— Start —
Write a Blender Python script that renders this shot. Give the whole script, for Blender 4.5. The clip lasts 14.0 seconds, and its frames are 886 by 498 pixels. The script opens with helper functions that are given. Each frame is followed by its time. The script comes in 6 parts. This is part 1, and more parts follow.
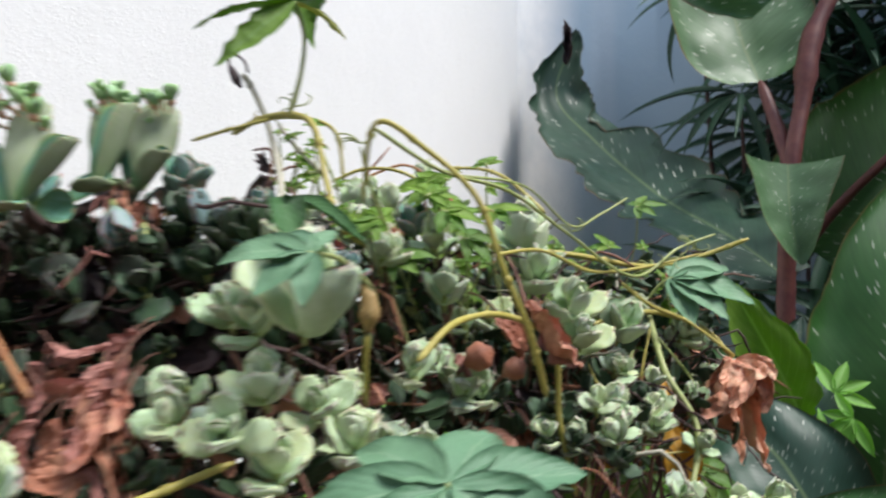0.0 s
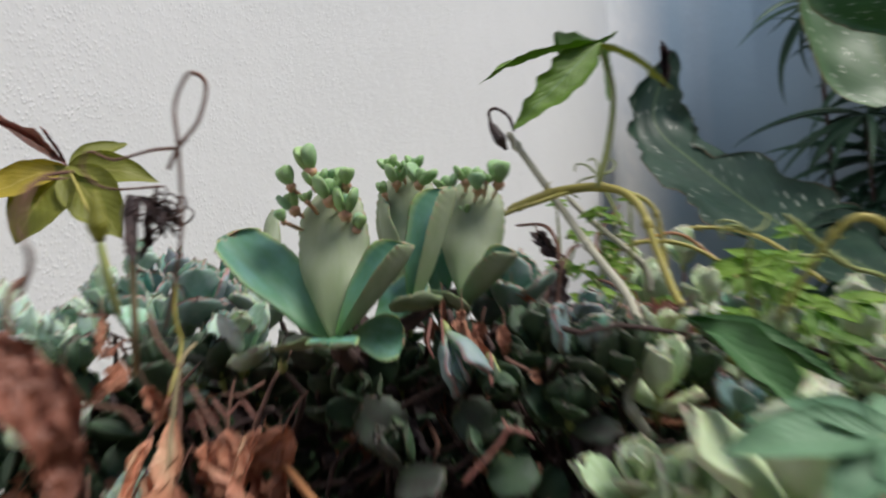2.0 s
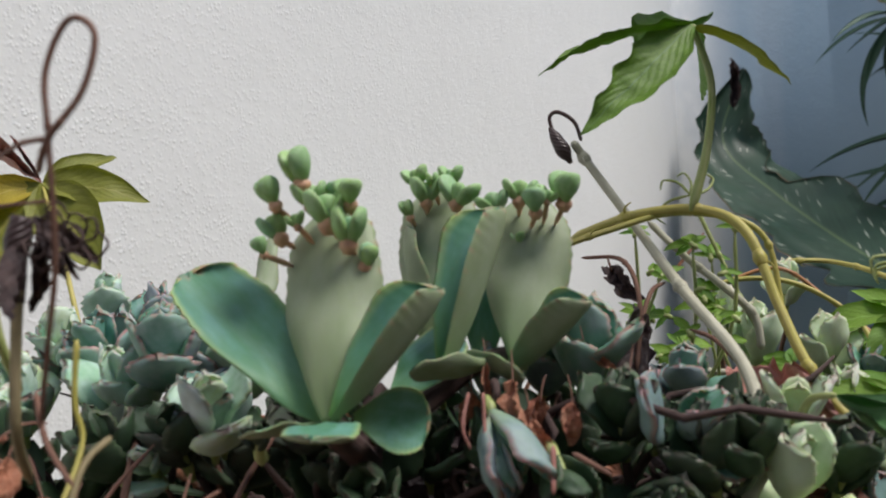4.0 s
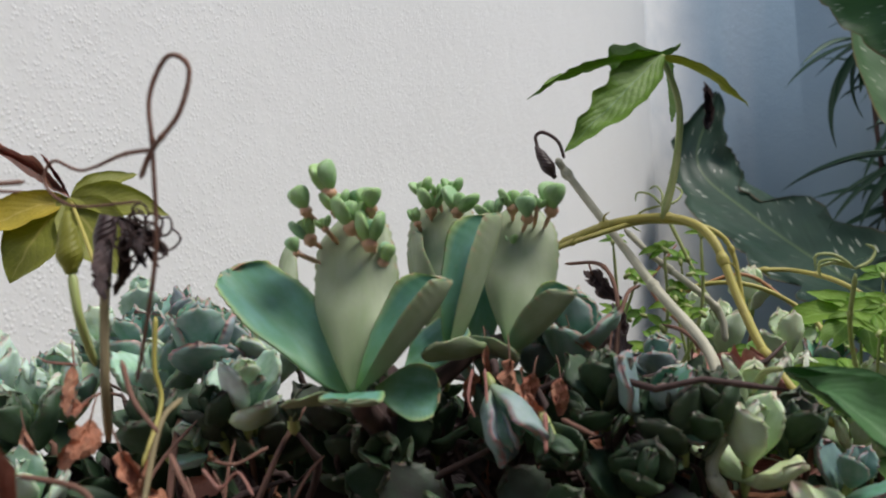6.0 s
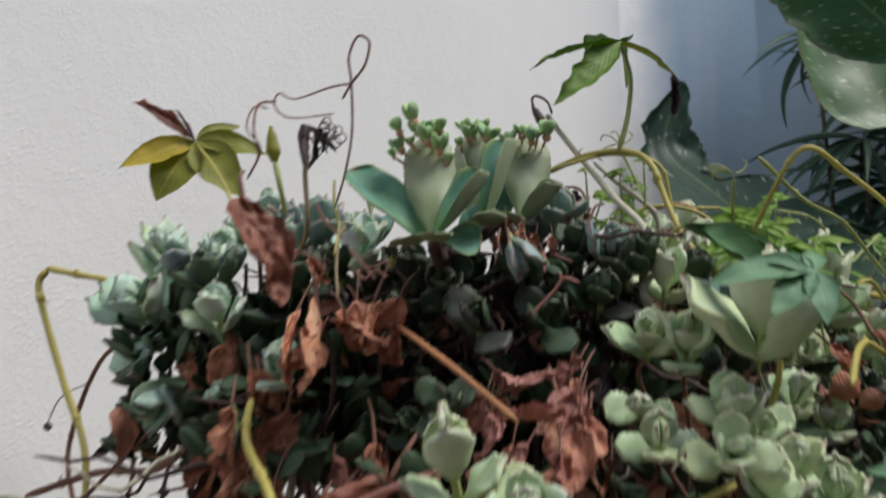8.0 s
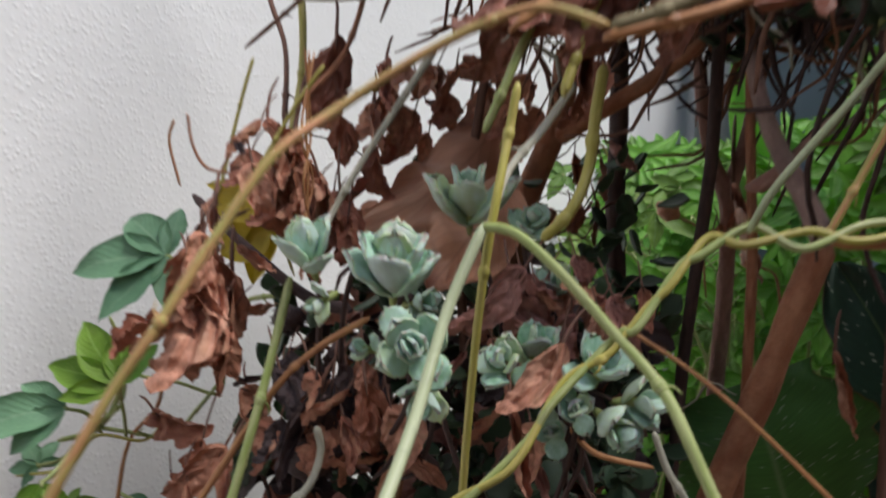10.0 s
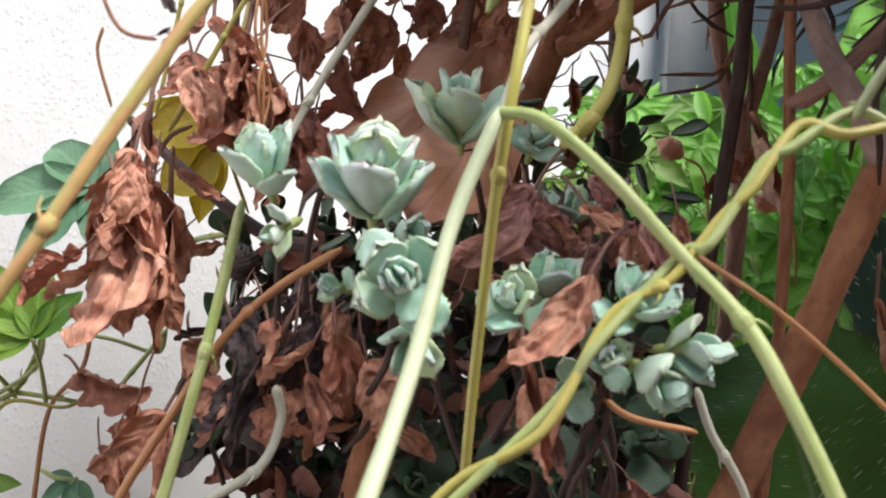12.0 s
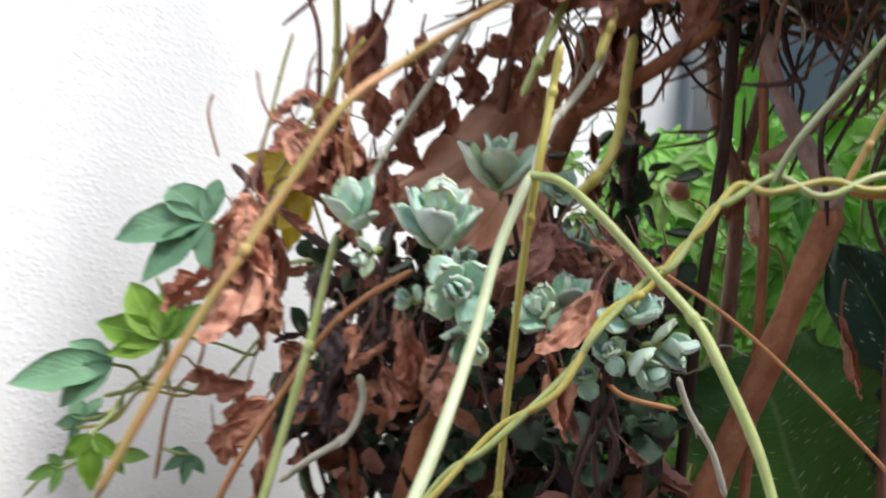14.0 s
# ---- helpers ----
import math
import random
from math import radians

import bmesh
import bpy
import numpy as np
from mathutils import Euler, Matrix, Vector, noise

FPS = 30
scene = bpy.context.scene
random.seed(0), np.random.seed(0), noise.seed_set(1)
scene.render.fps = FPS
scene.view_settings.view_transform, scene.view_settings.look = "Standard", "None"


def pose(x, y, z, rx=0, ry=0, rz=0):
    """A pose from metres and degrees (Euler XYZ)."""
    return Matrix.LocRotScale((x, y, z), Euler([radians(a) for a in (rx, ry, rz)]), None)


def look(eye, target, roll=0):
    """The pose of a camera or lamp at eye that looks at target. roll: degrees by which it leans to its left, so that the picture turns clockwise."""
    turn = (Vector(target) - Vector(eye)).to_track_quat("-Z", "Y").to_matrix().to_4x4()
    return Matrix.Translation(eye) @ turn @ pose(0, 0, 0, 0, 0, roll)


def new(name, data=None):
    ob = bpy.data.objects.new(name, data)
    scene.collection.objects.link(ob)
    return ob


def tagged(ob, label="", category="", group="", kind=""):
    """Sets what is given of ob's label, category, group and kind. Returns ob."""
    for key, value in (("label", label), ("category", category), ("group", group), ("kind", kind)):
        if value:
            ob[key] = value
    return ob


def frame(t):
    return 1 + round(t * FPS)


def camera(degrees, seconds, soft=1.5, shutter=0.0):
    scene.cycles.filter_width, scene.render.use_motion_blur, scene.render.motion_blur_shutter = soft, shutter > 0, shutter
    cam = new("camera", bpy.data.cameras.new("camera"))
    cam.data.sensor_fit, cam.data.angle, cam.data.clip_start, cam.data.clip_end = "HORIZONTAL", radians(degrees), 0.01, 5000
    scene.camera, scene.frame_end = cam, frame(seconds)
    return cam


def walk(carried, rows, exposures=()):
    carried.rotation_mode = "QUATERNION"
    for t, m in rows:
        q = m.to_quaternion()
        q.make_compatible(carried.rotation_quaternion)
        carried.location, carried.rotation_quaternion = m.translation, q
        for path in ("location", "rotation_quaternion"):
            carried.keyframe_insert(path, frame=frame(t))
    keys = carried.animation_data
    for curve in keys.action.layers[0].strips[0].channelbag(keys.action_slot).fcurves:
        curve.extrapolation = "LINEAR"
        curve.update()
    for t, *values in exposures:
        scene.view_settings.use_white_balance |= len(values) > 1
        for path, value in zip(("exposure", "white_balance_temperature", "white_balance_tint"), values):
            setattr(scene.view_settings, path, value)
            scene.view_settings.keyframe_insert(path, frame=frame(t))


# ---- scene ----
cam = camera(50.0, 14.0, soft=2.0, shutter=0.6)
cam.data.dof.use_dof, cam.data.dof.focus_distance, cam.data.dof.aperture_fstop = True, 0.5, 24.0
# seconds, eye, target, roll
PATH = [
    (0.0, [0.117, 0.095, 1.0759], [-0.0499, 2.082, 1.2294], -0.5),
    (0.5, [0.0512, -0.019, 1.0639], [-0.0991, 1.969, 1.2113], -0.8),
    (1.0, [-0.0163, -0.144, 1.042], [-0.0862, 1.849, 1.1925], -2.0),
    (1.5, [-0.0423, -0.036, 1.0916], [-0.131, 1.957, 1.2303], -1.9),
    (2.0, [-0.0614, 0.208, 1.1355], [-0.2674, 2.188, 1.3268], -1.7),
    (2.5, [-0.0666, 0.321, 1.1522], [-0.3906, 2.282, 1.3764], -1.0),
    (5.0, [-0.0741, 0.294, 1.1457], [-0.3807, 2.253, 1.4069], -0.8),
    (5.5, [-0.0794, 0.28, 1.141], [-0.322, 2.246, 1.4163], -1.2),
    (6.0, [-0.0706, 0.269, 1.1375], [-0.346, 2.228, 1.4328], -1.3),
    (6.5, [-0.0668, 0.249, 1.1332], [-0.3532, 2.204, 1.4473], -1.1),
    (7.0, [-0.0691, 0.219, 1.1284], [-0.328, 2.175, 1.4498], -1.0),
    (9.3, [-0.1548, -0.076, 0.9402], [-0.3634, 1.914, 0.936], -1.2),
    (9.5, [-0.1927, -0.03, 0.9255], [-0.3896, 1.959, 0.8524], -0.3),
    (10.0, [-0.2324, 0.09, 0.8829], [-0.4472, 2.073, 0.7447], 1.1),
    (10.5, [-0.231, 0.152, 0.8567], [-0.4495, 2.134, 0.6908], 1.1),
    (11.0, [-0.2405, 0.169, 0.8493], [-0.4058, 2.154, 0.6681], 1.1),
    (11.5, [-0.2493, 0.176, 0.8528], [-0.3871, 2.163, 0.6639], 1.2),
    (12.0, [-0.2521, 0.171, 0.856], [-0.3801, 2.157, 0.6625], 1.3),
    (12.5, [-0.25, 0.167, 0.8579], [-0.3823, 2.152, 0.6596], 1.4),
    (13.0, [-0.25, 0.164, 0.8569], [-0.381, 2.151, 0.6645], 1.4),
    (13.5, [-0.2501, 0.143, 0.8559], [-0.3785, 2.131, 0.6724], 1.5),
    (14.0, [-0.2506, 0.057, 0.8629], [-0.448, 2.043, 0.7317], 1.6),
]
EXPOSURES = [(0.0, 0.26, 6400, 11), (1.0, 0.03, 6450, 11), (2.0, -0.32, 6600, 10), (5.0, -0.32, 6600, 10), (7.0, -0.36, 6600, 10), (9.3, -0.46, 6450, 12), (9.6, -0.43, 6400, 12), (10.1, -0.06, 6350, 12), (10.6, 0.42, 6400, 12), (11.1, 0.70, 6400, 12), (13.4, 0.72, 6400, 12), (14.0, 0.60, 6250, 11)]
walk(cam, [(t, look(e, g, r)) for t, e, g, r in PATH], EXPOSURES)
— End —
### What you will do
Would you return the data exactly as written, without the pictures?

### Result
Write a Blender Python script that renders this shot. Give the whole script, for Blender 4.5. The clip lasts 14.0 seconds, and its frames are 886 by 498 pixels. The script opens with helper functions that are given. Each frame is followed by its time. The script comes in 6 parts. This is part 1, and more parts follow.
0.0 s
2.0 s
4.0 s
6.0 s
8.0 s
10.0 s
12.0 s
14.0 s
# ---- helpers ----
import math
import random
from math import radians

import bmesh
import bpy
import numpy as np
from mathutils import Euler, Matrix, Vector, noise

FPS = 30
scene = bpy.context.scene
random.seed(0), np.random.seed(0), noise.seed_set(1)
scene.render.fps = FPS
scene.view_settings.view_transform, scene.view_settings.look = "Standard", "None"


def pose(x, y, z, rx=0, ry=0, rz=0):
    """A pose from metres and degrees (Euler XYZ)."""
    return Matrix.LocRotScale((x, y, z), Euler([radians(a) for a in (rx, ry, rz)]), None)


def look(eye, target, roll=0):
    """The pose of a camera or lamp at eye that looks at target. roll: degrees by which it leans to its left, so that the picture turns clockwise."""
    turn = (Vector(target) - Vector(eye)).to_track_quat("-Z", "Y").to_matrix().to_4x4()
    return Matrix.Translation(eye) @ turn @ pose(0, 0, 0, 0, 0, roll)


def new(name, data=None):
    ob = bpy.data.objects.new(name, data)
    scene.collection.objects.link(ob)
    return ob


def tagged(ob, label="", category="", group="", kind=""):
    """Sets what is given of ob's label, category, group and kind. Returns ob."""
    for key, value in (("label", label), ("category", category), ("group", group), ("kind", kind)):
        if value:
            ob[key] = value
    return ob


def frame(t):
    return 1 + round(t * FPS)


def camera(degrees, seconds, soft=1.5, shutter=0.0):
    scene.cycles.filter_width, scene.render.use_motion_blur, scene.render.motion_blur_shutter = soft, shutter > 0, shutter
    cam = new("camera", bpy.data.cameras.new("camera"))
    cam.data.sensor_fit, cam.data.angle, cam.data.clip_start, cam.data.clip_end = "HORIZONTAL", radians(degrees), 0.01, 5000
    scene.camera, scene.frame_end = cam, frame(seconds)
    return cam


def walk(carried, rows, exposures=()):
    carried.rotation_mode = "QUATERNION"
    for t, m in rows:
        q = m.to_quaternion()
        q.make_compatible(carried.rotation_quaternion)
        carried.location, carried.rotation_quaternion = m.translation, q
        for path in ("location", "rotation_quaternion"):
            carried.keyframe_insert(path, frame=frame(t))
    keys = carried.animation_data
    for curve in keys.action.layers[0].strips[0].channelbag(keys.action_slot).fcurves:
        curve.extrapolation = "LINEAR"
        curve.update()
    for t, *values in exposures:
        scene.view_settings.use_white_balance |= len(values) > 1
        for path, value in zip(("exposure", "white_balance_temperature", "white_balance_tint"), values):
            setattr(scene.view_settings, path, value)
            scene.view_settings.keyframe_insert(path, frame=frame(t))


# ---- scene ----
cam = camera(50.0, 14.0, soft=2.0, shutter=0.6)
cam.data.dof.use_dof, cam.data.dof.focus_distance, cam.data.dof.aperture_fstop = True, 0.5, 24.0
# seconds, eye, target, roll
PATH = [
    (0.0, [0.117, 0.095, 1.0759], [-0.0499, 2.082, 1.2294], -0.5),
    (0.5, [0.0512, -0.019, 1.0639], [-0.0991, 1.969, 1.2113], -0.8),
    (1.0, [-0.0163, -0.144, 1.042], [-0.0862, 1.849, 1.1925], -2.0),
    (1.5, [-0.0423, -0.036, 1.0916], [-0.131, 1.957, 1.2303], -1.9),
    (2.0, [-0.0614, 0.208, 1.1355], [-0.2674, 2.188, 1.3268], -1.7),
    (2.5, [-0.0666, 0.321, 1.1522], [-0.3906, 2.282, 1.3764], -1.0),
    (5.0, [-0.0741, 0.294, 1.1457], [-0.3807, 2.253, 1.4069], -0.8),
    (5.5, [-0.0794, 0.28, 1.141], [-0.322, 2.246, 1.4163], -1.2),
    (6.0, [-0.0706, 0.269, 1.1375], [-0.346, 2.228, 1.4328], -1.3),
    (6.5, [-0.0668, 0.249, 1.1332], [-0.3532, 2.204, 1.4473], -1.1),
    (7.0, [-0.0691, 0.219, 1.1284], [-0.328, 2.175, 1.4498], -1.0),
    (9.3, [-0.1548, -0.076, 0.9402], [-0.3634, 1.914, 0.936], -1.2),
    (9.5, [-0.1927, -0.03, 0.9255], [-0.3896, 1.959, 0.8524], -0.3),
    (10.0, [-0.2324, 0.09, 0.8829], [-0.4472, 2.073, 0.7447], 1.1),
    (10.5, [-0.231, 0.152, 0.8567], [-0.4495, 2.134, 0.6908], 1.1),
    (11.0, [-0.2405, 0.169, 0.8493], [-0.4058, 2.154, 0.6681], 1.1),
    (11.5, [-0.2493, 0.176, 0.8528], [-0.3871, 2.163, 0.6639], 1.2),
    (12.0, [-0.2521, 0.171, 0.856], [-0.3801, 2.157, 0.6625], 1.3),
    (12.5, [-0.25, 0.167, 0.8579], [-0.3823, 2.152, 0.6596], 1.4),
    (13.0, [-0.25, 0.164, 0.8569], [-0.381, 2.151, 0.6645], 1.4),
    (13.5, [-0.2501, 0.143, 0.8559], [-0.3785, 2.131, 0.6724], 1.5),
    (14.0, [-0.2506, 0.057, 0.8629], [-0.448, 2.043, 0.7317], 1.6),
]
EXPOSURES = [(0.0, 0.26, 6400, 11), (1.0, 0.03, 6450, 11), (2.0, -0.32, 6600, 10), (5.0, -0.32, 6600, 10), (7.0, -0.36, 6600, 10), (9.3, -0.46, 6450, 12), (9.6, -0.43, 6400, 12), (10.1, -0.06, 6350, 12), (10.6, 0.42, 6400, 12), (11.1, 0.70, 6400, 12), (13.4, 0.72, 6400, 12), (14.0, 0.60, 6250, 11)]
walk(cam, [(t, look(e, g, r)) for t, e, g, r in PATH], EXPOSURES)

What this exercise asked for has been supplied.